Sunday, February 19, 2012

2: Does it hold good to itself, to start with at least?

The truth that runs our lives, what we believe indeed, are not mere stands we choose to have, arbitrarily. It is very much our choice to choose to believe them. If it defeats its own purpose, it has no functional value and is a dud. For it to be valid, it must hold good to itself as a primary principle that we are to follow. To be functional, it must serve an end. This may not always be a well round and defined purpose but it always will serve an end. It will, however, not be a pointless exercise.

Now everything, whether it serves the psyche solely or not, serves an end. If this end indeed is our psyche (read the narcissistic God that we worship) or an end that is indeed emanating and functional is the what the question is. The other question to ask is if the purpose is self defeating. What does the whole exercise amount to in the end, in total independence? What is the takeaway at the end of it all? Is someone or something served if it/they are in need? Of what consequence is it? Or are we just trading psyche-pleasing experiences and going around in circles?

We either have...

1) something to give
2) something to take
3) a bit of both, which is usually the case.

Whichever be the case, we either...

1) confidently know what we do know indeed to offer it
2) seek out of need, desire, want and/or incompleteness
3) do both of these – offering what we know and seeking what we don't

...in the process, leaving our understanding open to correction.

When we add all of this up, what is the picture that our understanding creates? Is it one that works against itself?

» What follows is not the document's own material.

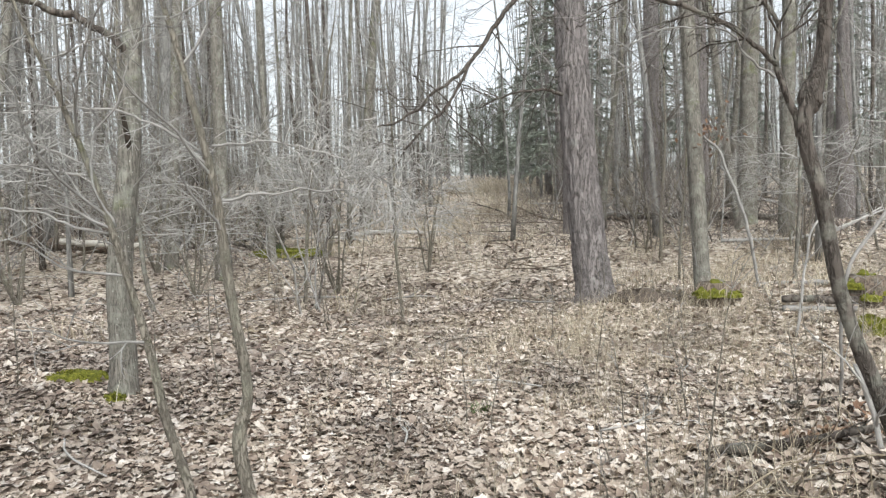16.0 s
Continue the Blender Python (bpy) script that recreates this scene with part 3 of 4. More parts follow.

At the end of it all, do we...

1) learn something indeed
2) be of help someone who needed it
3) overall come out of the experience, with more with us because we were helped and we learnt AND have sufficed someone's need, both at the same time

When we indulge in our lifestyle and corporate worship, we do it knowingly, whether we understand it or not. We choose to worship, however worthy of God our worship indeed is. If it does not adhere to a construct that is always moving forward, growing, desirous, outreaching, helping, seeking and such, it is only one that runs in a circle. If so, it only pleases ourselves and our psyches and is as less worthy of God. We are exactly in the same spot that we were at the last time we worshipped, something we fight and defend to stay at-only ending up a serving a God who amounts to being narcissistic. What we are indeed doing is serving our senses and, indeed, not our non-narcissistic God who wants us to be emanating and functional with His love that we carry in us.